-- BEGIN DATA FOR PROCESSING --

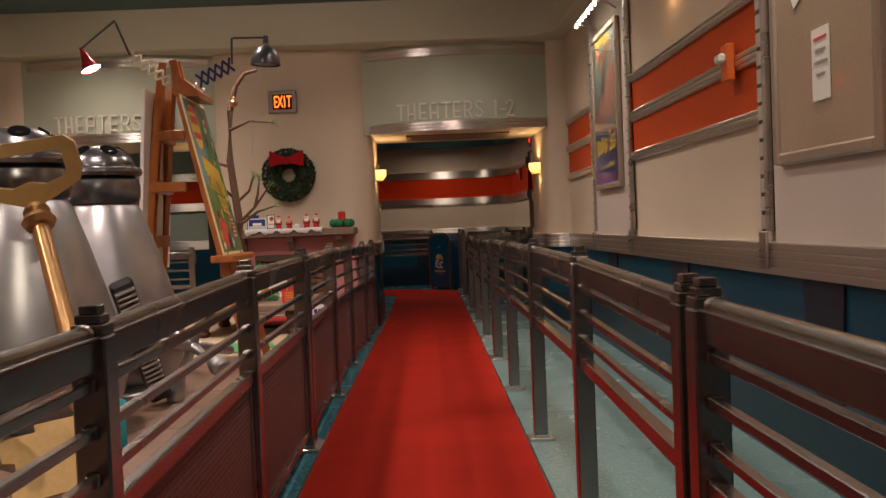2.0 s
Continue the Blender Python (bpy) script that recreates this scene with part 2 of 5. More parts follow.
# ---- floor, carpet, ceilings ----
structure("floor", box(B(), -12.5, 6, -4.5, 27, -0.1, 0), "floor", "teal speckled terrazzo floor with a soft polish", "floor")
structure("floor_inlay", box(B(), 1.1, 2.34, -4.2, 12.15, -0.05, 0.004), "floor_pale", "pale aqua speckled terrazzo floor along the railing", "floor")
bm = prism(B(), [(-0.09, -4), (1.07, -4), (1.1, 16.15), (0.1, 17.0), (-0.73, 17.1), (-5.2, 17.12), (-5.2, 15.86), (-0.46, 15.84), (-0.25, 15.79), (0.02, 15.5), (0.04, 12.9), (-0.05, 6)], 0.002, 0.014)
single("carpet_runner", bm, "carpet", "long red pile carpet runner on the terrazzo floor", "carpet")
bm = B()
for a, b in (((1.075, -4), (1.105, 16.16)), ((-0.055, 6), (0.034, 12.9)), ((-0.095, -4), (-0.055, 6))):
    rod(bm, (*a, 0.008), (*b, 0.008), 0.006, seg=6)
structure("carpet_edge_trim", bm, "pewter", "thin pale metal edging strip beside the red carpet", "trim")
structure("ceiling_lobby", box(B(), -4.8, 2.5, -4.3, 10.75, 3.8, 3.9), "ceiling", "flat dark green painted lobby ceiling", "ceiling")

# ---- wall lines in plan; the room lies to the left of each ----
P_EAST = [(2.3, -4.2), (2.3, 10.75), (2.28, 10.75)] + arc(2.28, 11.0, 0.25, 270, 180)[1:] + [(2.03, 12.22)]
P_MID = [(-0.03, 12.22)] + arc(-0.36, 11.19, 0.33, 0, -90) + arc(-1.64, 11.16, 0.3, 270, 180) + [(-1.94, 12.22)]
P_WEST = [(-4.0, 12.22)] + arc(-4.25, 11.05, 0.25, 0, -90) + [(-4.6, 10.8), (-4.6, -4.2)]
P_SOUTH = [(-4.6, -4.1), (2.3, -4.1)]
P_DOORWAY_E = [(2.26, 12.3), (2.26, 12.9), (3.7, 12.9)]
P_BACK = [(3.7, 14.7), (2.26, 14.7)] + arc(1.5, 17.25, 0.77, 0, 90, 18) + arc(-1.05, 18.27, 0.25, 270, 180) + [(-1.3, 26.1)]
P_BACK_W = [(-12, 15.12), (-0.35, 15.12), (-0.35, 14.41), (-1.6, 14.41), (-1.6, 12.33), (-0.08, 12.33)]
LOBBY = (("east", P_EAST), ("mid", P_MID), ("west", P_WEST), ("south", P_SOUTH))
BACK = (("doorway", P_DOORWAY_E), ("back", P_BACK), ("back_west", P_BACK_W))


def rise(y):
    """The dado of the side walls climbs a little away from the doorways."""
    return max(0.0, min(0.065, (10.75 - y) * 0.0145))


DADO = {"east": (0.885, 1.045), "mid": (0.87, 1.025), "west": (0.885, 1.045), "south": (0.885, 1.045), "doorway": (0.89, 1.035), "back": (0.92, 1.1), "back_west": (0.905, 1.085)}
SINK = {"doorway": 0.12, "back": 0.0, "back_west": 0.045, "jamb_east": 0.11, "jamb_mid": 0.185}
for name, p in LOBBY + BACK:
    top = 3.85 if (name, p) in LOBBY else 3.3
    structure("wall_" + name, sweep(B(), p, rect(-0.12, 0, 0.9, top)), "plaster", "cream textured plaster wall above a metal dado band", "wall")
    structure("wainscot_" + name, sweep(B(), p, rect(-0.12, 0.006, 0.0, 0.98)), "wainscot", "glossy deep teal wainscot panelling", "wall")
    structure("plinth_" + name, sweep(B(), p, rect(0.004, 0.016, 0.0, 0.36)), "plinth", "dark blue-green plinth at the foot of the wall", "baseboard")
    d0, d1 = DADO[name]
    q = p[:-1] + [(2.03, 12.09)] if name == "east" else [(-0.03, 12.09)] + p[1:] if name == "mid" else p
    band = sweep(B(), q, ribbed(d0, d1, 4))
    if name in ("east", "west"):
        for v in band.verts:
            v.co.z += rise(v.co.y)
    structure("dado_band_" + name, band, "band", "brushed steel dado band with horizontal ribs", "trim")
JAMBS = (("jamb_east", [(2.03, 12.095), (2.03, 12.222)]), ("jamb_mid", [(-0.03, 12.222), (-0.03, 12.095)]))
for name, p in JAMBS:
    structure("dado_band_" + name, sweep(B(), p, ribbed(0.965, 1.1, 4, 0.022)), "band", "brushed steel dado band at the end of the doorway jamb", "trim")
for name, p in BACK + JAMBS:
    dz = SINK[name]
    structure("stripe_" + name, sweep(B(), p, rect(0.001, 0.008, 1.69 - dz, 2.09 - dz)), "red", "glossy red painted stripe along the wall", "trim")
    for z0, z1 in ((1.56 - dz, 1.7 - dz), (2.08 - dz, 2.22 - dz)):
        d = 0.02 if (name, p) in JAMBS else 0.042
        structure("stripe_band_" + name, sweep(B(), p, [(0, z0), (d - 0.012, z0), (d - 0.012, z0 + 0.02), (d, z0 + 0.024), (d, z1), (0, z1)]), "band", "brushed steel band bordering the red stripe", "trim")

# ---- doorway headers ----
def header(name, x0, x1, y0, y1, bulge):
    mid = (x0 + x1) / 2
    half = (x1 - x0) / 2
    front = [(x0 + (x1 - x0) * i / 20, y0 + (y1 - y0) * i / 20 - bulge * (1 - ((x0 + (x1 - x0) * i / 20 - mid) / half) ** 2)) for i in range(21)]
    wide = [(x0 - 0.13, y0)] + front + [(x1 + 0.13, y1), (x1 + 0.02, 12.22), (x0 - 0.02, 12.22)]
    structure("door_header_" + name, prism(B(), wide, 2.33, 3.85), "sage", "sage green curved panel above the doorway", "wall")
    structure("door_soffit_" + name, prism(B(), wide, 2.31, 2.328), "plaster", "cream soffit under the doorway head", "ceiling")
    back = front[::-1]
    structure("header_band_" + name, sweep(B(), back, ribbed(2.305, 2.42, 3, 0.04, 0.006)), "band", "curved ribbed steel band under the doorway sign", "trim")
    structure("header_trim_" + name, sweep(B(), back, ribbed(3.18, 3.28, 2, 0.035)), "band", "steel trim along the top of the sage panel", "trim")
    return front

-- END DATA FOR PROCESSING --
-- BEGIN DATA FOR PROCESSING --

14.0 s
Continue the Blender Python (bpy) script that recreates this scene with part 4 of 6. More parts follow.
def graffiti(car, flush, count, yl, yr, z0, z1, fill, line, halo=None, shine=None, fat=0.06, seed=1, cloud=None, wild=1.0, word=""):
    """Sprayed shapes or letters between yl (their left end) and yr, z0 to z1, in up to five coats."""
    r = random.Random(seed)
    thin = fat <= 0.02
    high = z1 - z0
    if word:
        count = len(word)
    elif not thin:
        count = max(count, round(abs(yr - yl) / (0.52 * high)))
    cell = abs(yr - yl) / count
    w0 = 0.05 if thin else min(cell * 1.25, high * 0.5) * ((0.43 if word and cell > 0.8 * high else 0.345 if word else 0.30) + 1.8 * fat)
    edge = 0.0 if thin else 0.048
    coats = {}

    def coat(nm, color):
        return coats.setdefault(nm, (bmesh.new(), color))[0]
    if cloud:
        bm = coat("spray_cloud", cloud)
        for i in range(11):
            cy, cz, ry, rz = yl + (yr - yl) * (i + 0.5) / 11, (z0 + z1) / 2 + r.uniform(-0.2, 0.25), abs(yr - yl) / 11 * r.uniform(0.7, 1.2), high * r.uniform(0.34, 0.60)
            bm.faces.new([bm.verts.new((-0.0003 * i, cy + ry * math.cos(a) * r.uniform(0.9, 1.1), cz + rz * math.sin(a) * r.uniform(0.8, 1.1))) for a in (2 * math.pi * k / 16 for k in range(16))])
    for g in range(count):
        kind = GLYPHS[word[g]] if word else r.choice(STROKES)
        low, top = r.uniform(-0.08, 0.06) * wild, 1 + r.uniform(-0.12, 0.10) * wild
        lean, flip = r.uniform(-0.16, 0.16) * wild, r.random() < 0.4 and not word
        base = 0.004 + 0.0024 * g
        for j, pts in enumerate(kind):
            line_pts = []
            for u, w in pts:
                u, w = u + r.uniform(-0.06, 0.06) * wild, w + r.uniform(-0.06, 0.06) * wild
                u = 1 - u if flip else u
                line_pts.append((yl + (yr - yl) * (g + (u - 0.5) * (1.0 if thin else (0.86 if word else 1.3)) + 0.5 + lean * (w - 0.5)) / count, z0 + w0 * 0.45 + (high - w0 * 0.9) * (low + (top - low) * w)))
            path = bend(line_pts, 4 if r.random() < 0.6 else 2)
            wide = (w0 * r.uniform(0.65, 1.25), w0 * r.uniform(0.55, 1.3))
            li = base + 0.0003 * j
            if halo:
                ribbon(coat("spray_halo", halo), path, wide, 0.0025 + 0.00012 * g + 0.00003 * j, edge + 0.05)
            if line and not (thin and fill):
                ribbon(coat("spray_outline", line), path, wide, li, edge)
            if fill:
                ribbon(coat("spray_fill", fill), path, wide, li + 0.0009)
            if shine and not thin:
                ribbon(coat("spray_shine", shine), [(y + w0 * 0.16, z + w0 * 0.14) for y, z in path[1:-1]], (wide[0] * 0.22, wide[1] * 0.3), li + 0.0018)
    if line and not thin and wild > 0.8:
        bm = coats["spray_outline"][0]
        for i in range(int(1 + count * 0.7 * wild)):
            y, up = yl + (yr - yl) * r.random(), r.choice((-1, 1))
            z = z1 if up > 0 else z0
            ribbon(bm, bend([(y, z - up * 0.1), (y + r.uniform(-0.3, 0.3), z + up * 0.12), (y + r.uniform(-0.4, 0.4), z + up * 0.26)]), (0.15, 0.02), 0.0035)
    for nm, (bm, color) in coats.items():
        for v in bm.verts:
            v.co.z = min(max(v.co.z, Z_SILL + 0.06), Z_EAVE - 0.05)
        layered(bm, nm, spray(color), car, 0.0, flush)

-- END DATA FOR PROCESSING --

Return nothing except the number of lines that include the string "part".

2